Estou feliz, estou viva sem
dores, estou consciente, são quatro da tarde, o Sol brilha lá fora, a luz entra
escritório dentro.
Vejo o mar.
Hoje o dia está calmo.
Estou a escrever e não era de
todo o que devia estar neste momento a fazer, há Fevereiro para acabar, há
relatórios para entregar, há decisões para tomar.
Hey, para tudo.
Decisões. Decisões que são
escolhas e eis que me lembro que estar aqui a escrever sobre isto é uma escolha
e é algo que tenho adiado e adiado, porque acho que ninguém quer muito ouvir
falar da morte, nem ler, nem pensar nela, nem a confrontar, nem a imaginar. Nem
nada. Se nem conseguem falar da vida e encará-la quanto mais da morte.
Mas então viramos costas à única
certeza que temos? Viramos costas aos nossos direitos só porque nos arrepia
falar dos assuntos? Viramos costas e andamos aqui todos a achar que somos
eternos e que nos vamos ver livres das agruras e sofrimentos? Viramos costas à
nossa dignidade? Deixem-me que vos diga mas não encontro nada mais cobarde e
desrespeitoso pela nossa vida.
Fui durante algum tempo
cobarde por não me pronunciar sobre este assunto que a mim (e a todos) diz
respeito. Foram vários os pedidos para o fazer, e eu ignorei. Mas até quando?
Chamo-me Tânia Domingos tenho
uma doença rara mas que não é fatal para já, por isso calma que não é esse o
motivo que escrevo neste preciso momento. Escusam de me associar a doenças e
mortes que felizmente tanto quanto sei estou longe disso. Mas há uma parte que
nem eu, nem tu, nem ninguém sabe que é o que vai acontecer no dia de amanhã.

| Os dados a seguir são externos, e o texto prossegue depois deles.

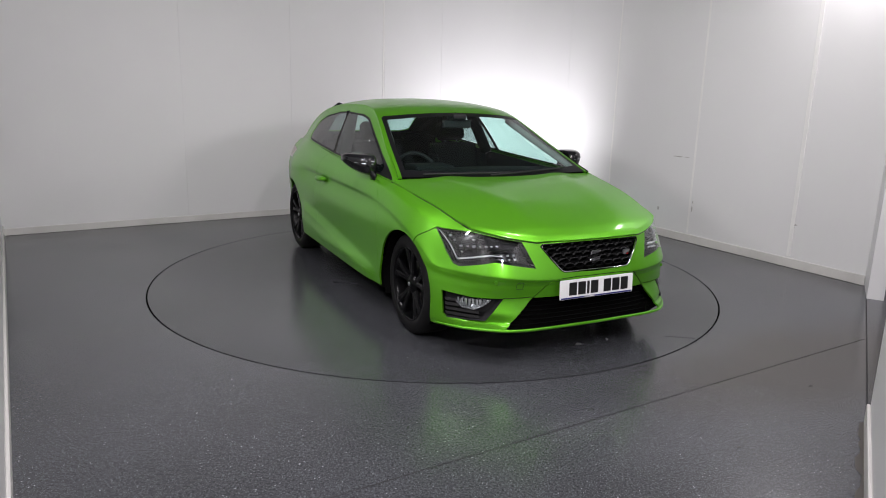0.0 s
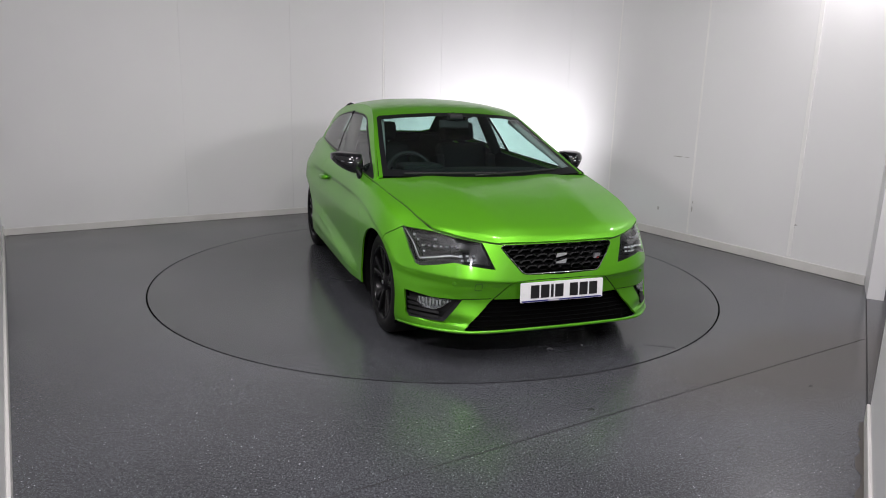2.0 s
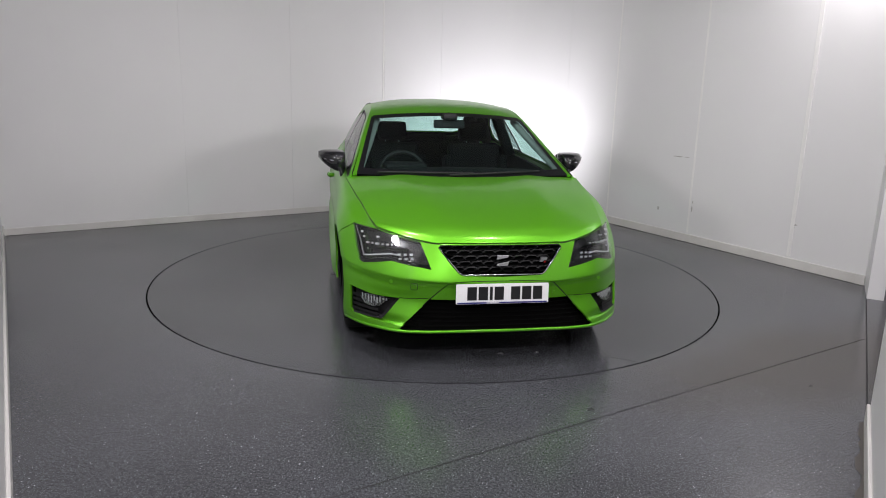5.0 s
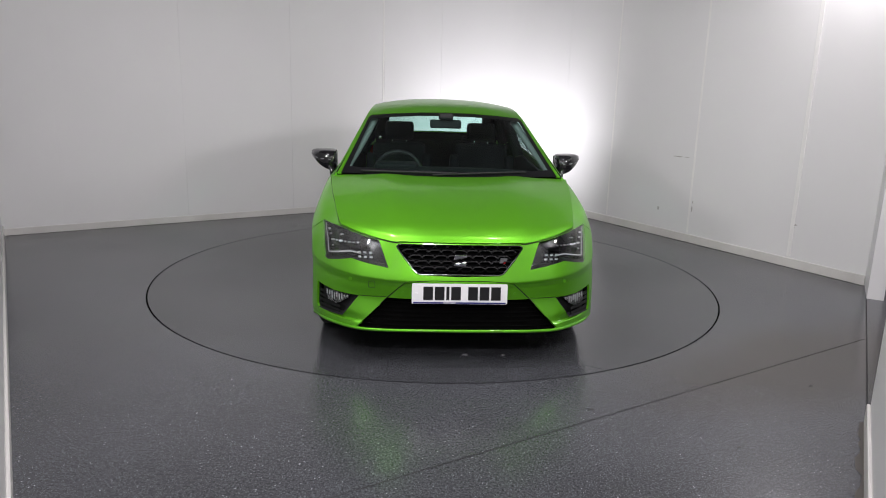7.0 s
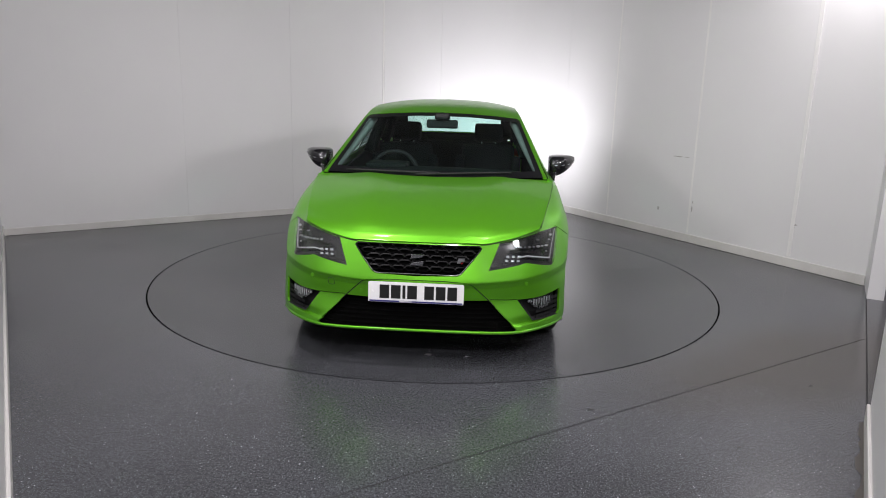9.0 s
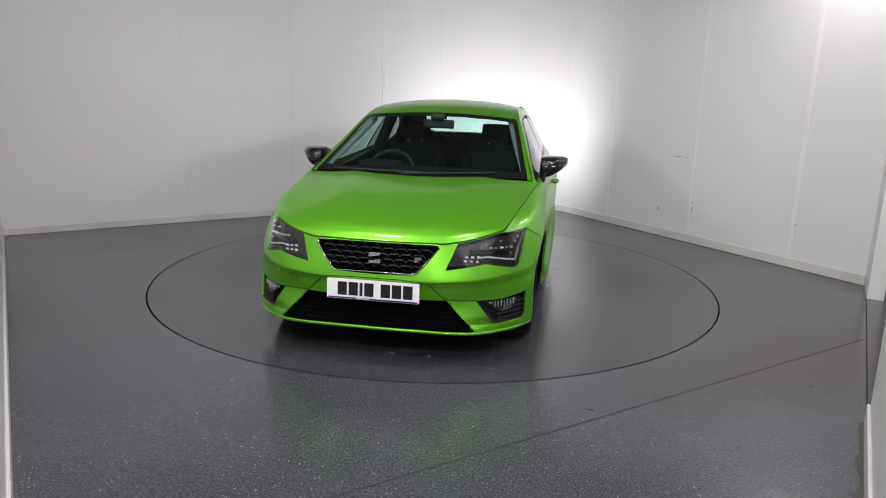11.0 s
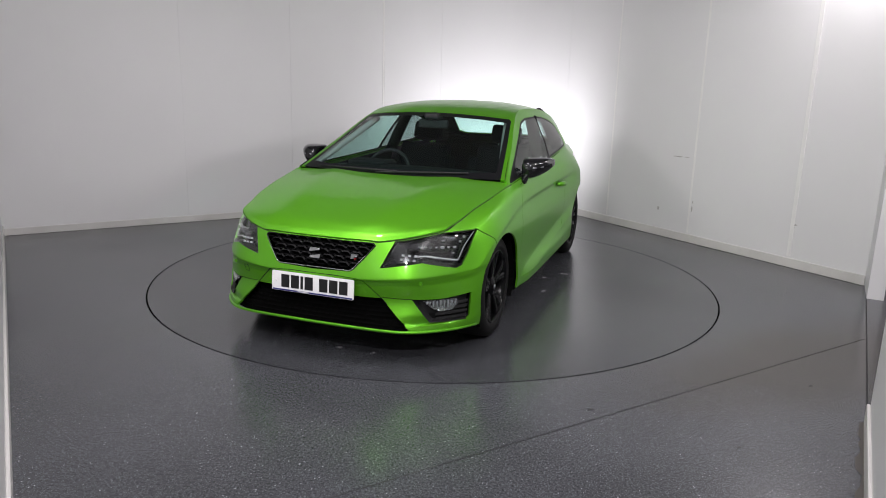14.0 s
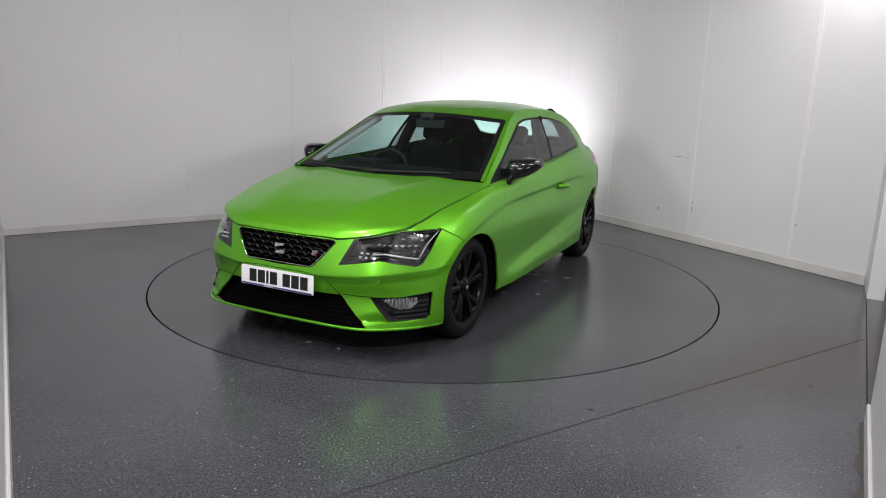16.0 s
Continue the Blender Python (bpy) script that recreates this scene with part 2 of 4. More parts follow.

Chamo-me Tânia Domingos, sou
teimosa, tenho 25 anos. Mais de 20 operações e SOU A FAVOR DA EUTANÁSIA.
Fica aqui registado. É um assunto
muito melindroso, muito frágil nas abordagens e perspectivas. Um assunto onde valores,
como CONFIANÇA e CONSCIÊNCIA têm de estar bem presentes.
É preciso esmiuçar bem,
esclarecer muita coisa, controlar ainda mais, mas sim sou a favor da morte assistida
quando o sofrimento é imenso, quando todas as alternativas se esgotam, quando
começamos a vegetar.
Sempre abordei na minha vida
uma Medicina muito holística, quando estava no processo de perder a audição fiz
de tudo, de médicos, a terapeutas, de videntes a santos e claro era um processo
irreversível. A única solução era viver com isso. E... e vivo e sou feliz.
Sou a favor da eutanásia como
sou a favor da vida.
Todos os dias eu escolho
enfrentá-la com olhos vermelhos, alguma ginástica, algumas dores, alguns
limites mas enfrento-a e dá para eu VIVER a vida que quero, a que consigo e
ainda a que sonhei. Engano as dores que não são por aí alem, pelo menos na
minha escala e comparando com outras que já tive são mínimas, e por isso escolho viver com
dignidade, com verdade, a encarar o que tem que ser encarado e com a certeza
que não sou eterna e é mesmo por isso que eu vivo tão intensamente, tão feliz
nas pequenas coisas. E é também o motivo que não adio mais isto e escrevo.
Por isso eu peço uma morte
digna, quando as dores horríveis (e quem nunca teve dores de morte não percebe
o que é isto) se fizerem sentir, quando mal conseguir respirar, quando perceber
tudo o que está a acontecer, a ver que estou a deteriorar-me aos poucos, sem
movimentos, com a boca seca pelos medicamentos, sem conforto de posição, presa
a uma cama, sem soluções à vista, presa nos meus nervos, presa nas minhas dores
que matam aos poucos, presa para acabar o sofrimento.
Mereço escolher
conscientemente a altura em que não aguento mais aquelas dores que nos alucinam
onde sabemos não ser uma fase, onde sentimos que o fim está ali.
Deixem-me escolher. Eu deveria
ter esse direito, tantas as vezes que escolhi a vida. Todos os dias, escolhi a
vida.
Todos os dias eu escolho a
vida. Todos os dias eu também ajudo a viver.
E sei que não é fácil, eu sei
que isto é o pior de tudo, eu sei. Mas por favor, família e amigos que tão bem
me conhecem, não sei para que lado a lei se virará, mas aqui fica expressa a
minha posição se algum dia nela se tiverem de basear, porque aí se me ajudarem
a morrer mostram muito mais respeito por tudo o que foi o meu viver. E isso sim
é o mais importante para mim: VIVER e vocês sabem que é isso que tenho feito.